Pine Labs is playing a different game altogether. It is expanding its Digital Commerce Platform network, growing its equated monthly instalment on cards business, and targeting mid-market merchants through master franchises that offer bundled payments, data analytics, and controls. It is also working to reduce its working capital requirements through early reconciliation and securitisation of its Instant Cash Back book, which ties up a significant amount of capital. These operational improvements, in Jefferies’s view, will drive both earnings quality and capital efficiency going forward.

Jefferies said, “Pine Labs is moving towards reducing its working capital requirements towards subscription fee settlements, as well as ICB, through early reconciliation and securitization.”

4. The sensitivity problem both stocks share

Here is the thing that both bulls and skeptics need to sit with. A 2% drop in contribution margin hits Paytm’s adjusted EBITDA by 9% and its profit by 10%. For Pine Labs, the same 2% drop causes a 6% impact on adjusted EBITDA and a 9% impact on profit. These are not small numbers. Both businesses carry high fixed indirect costs in the form of employee expenses, cloud infrastructure, and software, and that means operating leverage works both ways. Jefferies is, in effect, pointing out that the margin story is the key variable to watch across both names, and that any softening in contribution flows through to the bottom line much faster than a headline revenue miss might suggest.

Jefferies said, “Sensitivity to change in contribution is higher: a 2% reduction in contribution leads to a 9% impact on Adjusted Ebitda and 10% on profit.”

It added, “A 2% reduction in contribution leads to a 6% impact on Adjusted Ebitda and 9% on profit.”

5. Valuation and what the numbers are pricing in

Paytm’s valuation is built on 39 times March 2028 estimated adjusted EV by EBITDA, arriving at a target equity value of Rs 91,600 crore and a per-share target of Rs 1,350. At current prices of Rs 1,053.80, the stock is, in Jefferies’s view, pricing in healthy growth at 45 times FY27 adjusted EV by EBITDA, which the brokerage considers attractive given the trajectory. Pine Labs is valued at 26 times March 2028 adjusted EBITDA, leading to a target enterprise value of Rs 28,400 crore and a per-share target of Rs 260. At 20 times FY27 adjusted EV by EBITDA, Pine Labs looks cheaper on a near-term basis than Paytm, which partly explains why its implied upside at 58% is significantly higher than Paytm’s 28%.

Jefferies said, “Valuations reflect healthy growth at 45x FY27e adj. EV/Ebitda are attractive.”

It added, “Valuations at 20x FY27e adj. EV/Ebitda are attractive.”

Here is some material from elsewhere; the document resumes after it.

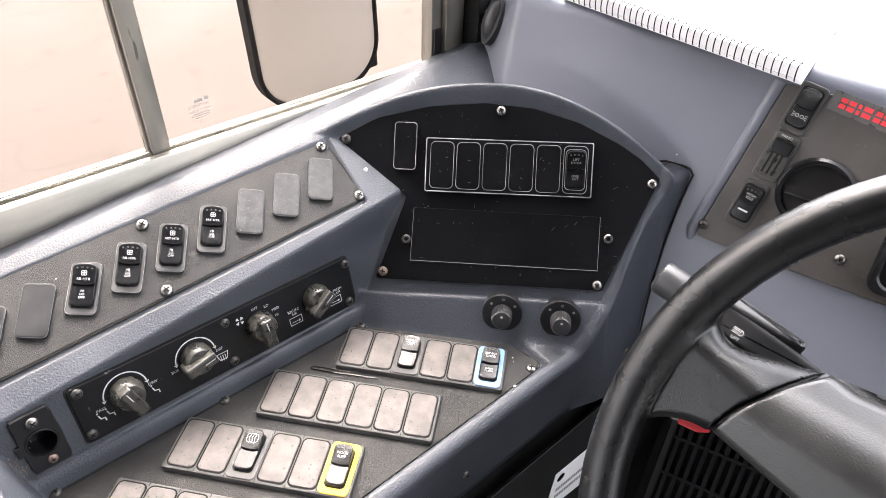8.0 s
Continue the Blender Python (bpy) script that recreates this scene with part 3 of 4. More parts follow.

6. Paytm vs Pine Labs: Where each stock could go wrong

The risks are meaningfully different for each. Paytm faces regulatory risk as fintech regulations in India are still being written, a concentration risk among its lending partners in the merchant lending segment, and the potential for UPI incentives to be discontinued entirely. On the upside, Paytm could benefit from merchant discount rate charges eventually being levied on larger merchant UPI transactions, or from non-banking financial company access to the credit on UPI opportunity opening up sooner than expected. For Pine Labs, the main vulnerability is a slowdown in mobile phone sales in India, since a significant portion of its equated monthly instalment on cards volumes are driven by electronics purchases. A broader slowdown in consumption credit activity, higher competitive intensity, or a slower international ramp could also drag on the story.

Jefferies said, “Risk can be from discontinuance of UPI incentive and upsides can come from MDR on larger merchant UPI payment volumes.”

It added, “Risk can come from slowdown in sale of mobile phones, with the impact potentially mitigated by stronger summer-linked electronic sales, new partnerships and expansion.”

Conclusion

Paytm is the larger, more complex platform with a lower margin base and a higher earnings sensitivity. However, it has a broader set of growth levers, from merchant lending to credit on UPI to wealth management. Its 28% upside reflects a business that still has significant operating leverage to extract as it matures. Pine Labs is a tighter, higher-margin operation that is already profitable in FY26, is compounding earnings rapidly, and is trading at a cheaper near-term multiple, as per Jefferies.

Both carry the same core risk, that contribution margins are sensitive and any softening hits earnings harder than the headline revenue miss might suggest. Jefferies is betting that neither company slips on that front and that the stocks year-to-date cirrection have created genuinely attractive entry points in both cases.

Disclaimer: This article provides factual analysis only and is not, and should not be construed as, an offer, solicitation, or recommendation to buy or sell securities. Investors must conduct their own independent due diligence and seek advice from a SEBI-registered financial advisor.